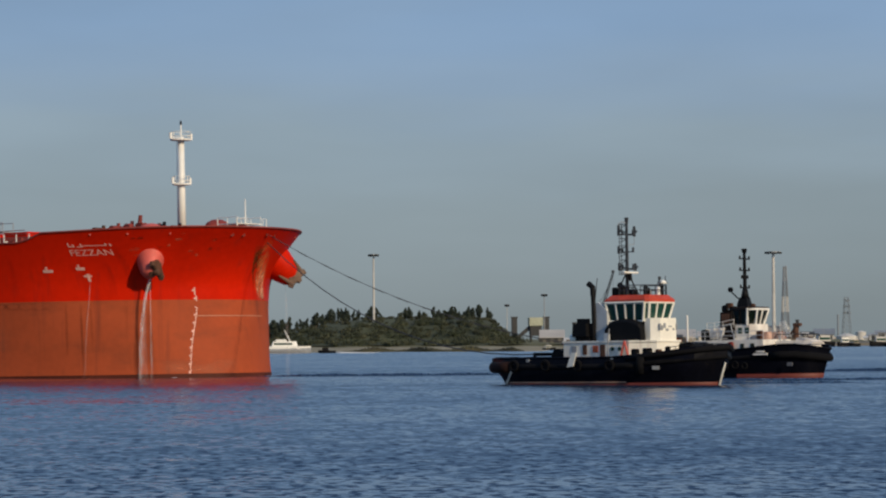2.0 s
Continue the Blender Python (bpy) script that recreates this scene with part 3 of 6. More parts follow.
def slab_tower(az, d, w, z0, z1, label, material):
    t = thing("conveyor_tower", label, "tower", "conveyor towers")
    t.location = bearing(az, d, 0)
    part("shaft", box(B(), -w / 2, w / 2, -w / 2, w / 2, z0, z1, 0.1), material, t)
    part("cap", box(B(), -w * 0.6, w * 0.6, -w * 0.6, w * 0.6, z1, z1 + 0.5, 0.05), material, t)
    return t


for az, z1, w in ((6.185, 13.2, 2.4), (6.86, 13.2, 2.4), (7.455, 10.6, 1.7)):
    slab_tower(az, 1200, w, 1.5, z1, "slim dark conveyor tower on the shore", SHED_DARK)


def loading_hopper():
    t = thing("loading_hopper", "grey loading hopper on dark legs with a sloping conveyor", "hopper")
    t.location = bearing(6.63, 1185, 0)
    part("bunker", box(B(), -3.0, 3.0, -3, 3, 9.6, 13.2, 0.1), mat("pale yellow sheeting", (0.36, 0.37, 0.27), 0.7), t, "pale sheet-clad bunker")
    part("lower_bunker", box(B(), -2.4, 2.4, -2.4, 2.4, 5.2, 9.6, 0.1, -0.1), SHED_DARK, t)
    for x in (-2, 2):
        for y in (-2, 2):
            part("leg", box(B(), x - 0.3, x + 0.3, y - 0.3, y + 0.3, 1.5, 5.3), SHED_DARK, t)
    bm = B()
    loft(bm, [[(x, y, z) for y, z in ((-1, z0), (1, z0), (1, z0 + 2.0), (-1, z0 + 2.0))] for x, z0 in ((-2.4, 8.0), (-9.5, 2.0))])
    part("conveyor", bm, SHED_DARK, t, "covered sloping conveyor")
    return t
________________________
- [WHAT TO PRODUCE] Reproduce verbatim the lines above, from the line with "Continue the Blender" through the line with "dark conveyor tower".

- [WORKED SOLUTION]
Continue the Blender Python (bpy) script that recreates this scene with part 3 of 6. More parts follow.
def slab_tower(az, d, w, z0, z1, label, material):
    t = thing("conveyor_tower", label, "tower", "conveyor towers")
    t.location = bearing(az, d, 0)
    part("shaft", box(B(), -w / 2, w / 2, -w / 2, w / 2, z0, z1, 0.1), material, t)
    part("cap", box(B(), -w * 0.6, w * 0.6, -w * 0.6, w * 0.6, z1, z1 + 0.5, 0.05), material, t)
    return t


for az, z1, w in ((6.185, 13.2, 2.4), (6.86, 13.2, 2.4), (7.455, 10.6, 1.7)):
    slab_tower(az, 1200, w, 1.5, z1, "slim dark conveyor tower on the shore", SHED_DARK)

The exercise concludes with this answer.